In fact, the only time Smith seems loathe to make changes is when something translates awkwardly from page to screen; then she’s all for adapting it nearly word for word. For instance, when Howard first awakens in the story, he is momentarily discombobulated and asks himself, “Who am I?” To which his response is, “I am Howard Cottrell. I’m a stock broker known to some of my colleagues as Howard the Conqueror.” In the context of a man evaluating his mental state and what he knows and doesn’t know, this line fits. In the hands of Smith and her crayon, it becomes the hackneyed line delivered as a bit of bravado while golfing: “I’m Howard Cottrell. Known to my colleagues in the gladiator pits of the New York Stock Exchange as Howard the Conqueror!”… delivered out loud… to a man who is supposedly Howard’s good friend.

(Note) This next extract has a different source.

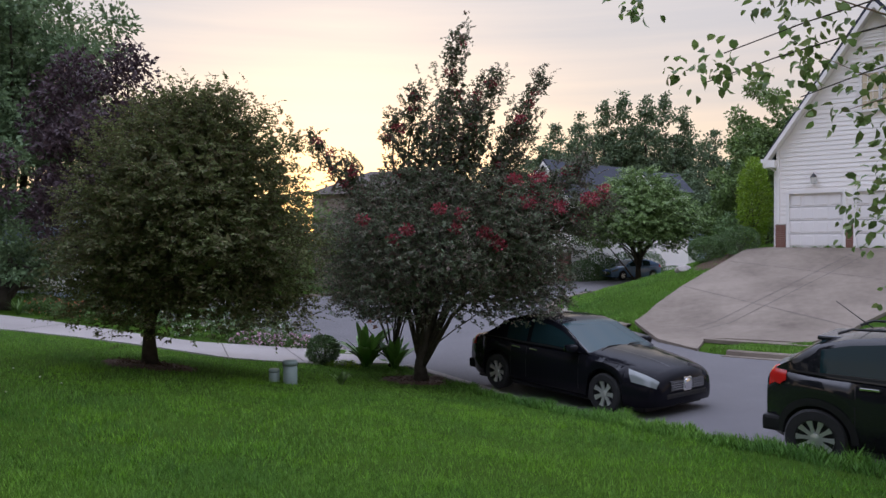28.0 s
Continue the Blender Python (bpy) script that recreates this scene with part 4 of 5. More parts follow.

Like I said, part of it is Thomas’s delivery, but I can’t lay it all at his feet. I’ve seen him deliver the goods before, so I know he can. I don’t know the same about Smith. This installment was directed by Mikael Solomon – who redeemed himself in my eyes with his stellar treatment of “The End of the Whole Mess” – so it at least looked good. What can’t be laid at the feet of poor story choice must be laid, once again, at the feet of Smith. Maybe she’s a talented writer in her own right and just sucks at adaptations, though the additions she’s made to the stories would make me think otherwise.
The long and short of this episode is this: READ THE STORY. Solomon is talented and has proven himself adept at giving King adaptations several different and interesting looks. Thomas needed to tone it down just the slightest bit. And I hope and pray Smith has a fallback occupation… and that she’d gets to it as soon as humanly possible.